Howard Payne University Revival


On January 22, 1995, at Coggin Avenue Baptist Church in Brownwood, Texas, two students from Howard Payne University, a Christian institution, stood up and confessed their sins. As a result of this incident, many others started to confess their own sins before the congregation. On January 26, a similar event took place on the campus of Howard Payne. Word quickly spread to other colleges, and Howard Payne students were soon being invited to other college campuses, which experienced similar revivals. From these schools, more students were invited to still other schools, where there were further revivals. (CHRONICLE OF HIGHER EDUCATION, May 19, 1995, pp. A39-A40.

One of the first two students from Howard Payne to confess his sins was Chris. As he testified about his own life and the spiritual condition of his classmates, "People just started streaming down the aisles" in order to pray, confess their sins, and restore seemingly doomed relationships, according to John, pastor of Coggin Avenue Baptist Church. From this time forward, the church began holding three-and-a-half-hour services. Avant said, "This is not something we're trying to manufacture. It's the most wonderful thing we've ever experienced" (NATIONAL & INTERNATIONAL RELIGION REPORT, vol. 9, no. 7 [20 March 1995], p. 1).

The events at Coggin Avenue Baptist Church were preceded by about seven weeks of increased, widespread prayer. According to Avant, "God is shaking us--something no person could do. God began by doing some things in isolated ways. He transformed the life of a prominent man in the community who was considering suicide, and couples who were within days of divorce were walking the church aisle to seek God's forgiveness at the altar. . . . " (press release from Southwestern Baptist Theological Seminary, 1 March 1995). Avant said that after the events on January 22, the motto among several local high school students had become, "God's going to rock the world, and it's starting in Brownwood," and that "Southern Baptists, Nazarenes, Pentecostals, Independent Baptists, and Presbyterians are getting together just to kneel and pray for revival" (ibid).

At Howard Payne, revival broke out during a January 26 "celebration" service, as students praised God in song and shared their testimonies. Students then started to schedule all-night prayer meetings in dormitories. (CHRISTIAN WEEK, 11 April 1995, P. 1 and Ken, "'Activity of God' Produces Renewal in Texas City's Church, Campus, 1 March 1995).
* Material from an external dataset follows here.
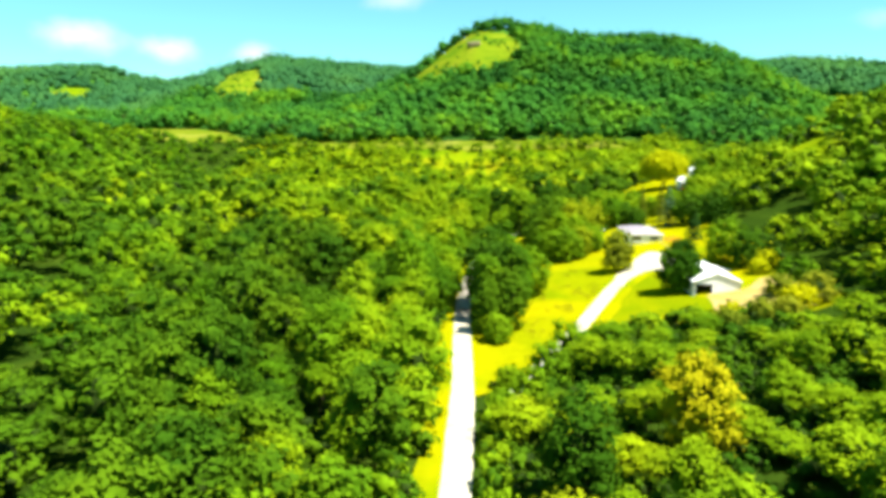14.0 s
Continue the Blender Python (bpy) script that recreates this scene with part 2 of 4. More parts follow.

Then, on February 13-15, during five meetings at Howard Payne, Henry, a Southern Baptist revival leader ministered at a series of five worship services, attended by guests from up to 200 miles away. On Tuesday, February 14, more than six hundred attended, and students leaders went up to the platform to confess publicly their secret sins. About two hundred stayed afterward to continue praying. One of the students, Andrea, said, "Once we saw the Spirit move, we didn't want to leave" (ibid). "Experiencing God" discipleship curriculum had been used recently in many of the Brownwood area churches that became affected by the revival.

After Howard Payne, some of the first schools to be affected were Southwestern Baptist Theological Seminary in Forth Worth, Texas, Beeson School of Divinity in Birmingham, Alabama, Olivet Nazarene University in Kankakee, Ill., The Criswell College in Dallas, Moorehead State University in Moorehead, Ky., Murray State University in Murray, Ky., Wheaton College in Wheaton, Ill., Louisiana Tech University in Ruston, La., Gordon College in Wenham, Mass., and Trinity Evangelical Divinity School in Deerfield, Illinois. In each case, students went forward during long services to repent of pride, lust, bondage to materialism, bitterness, and racism.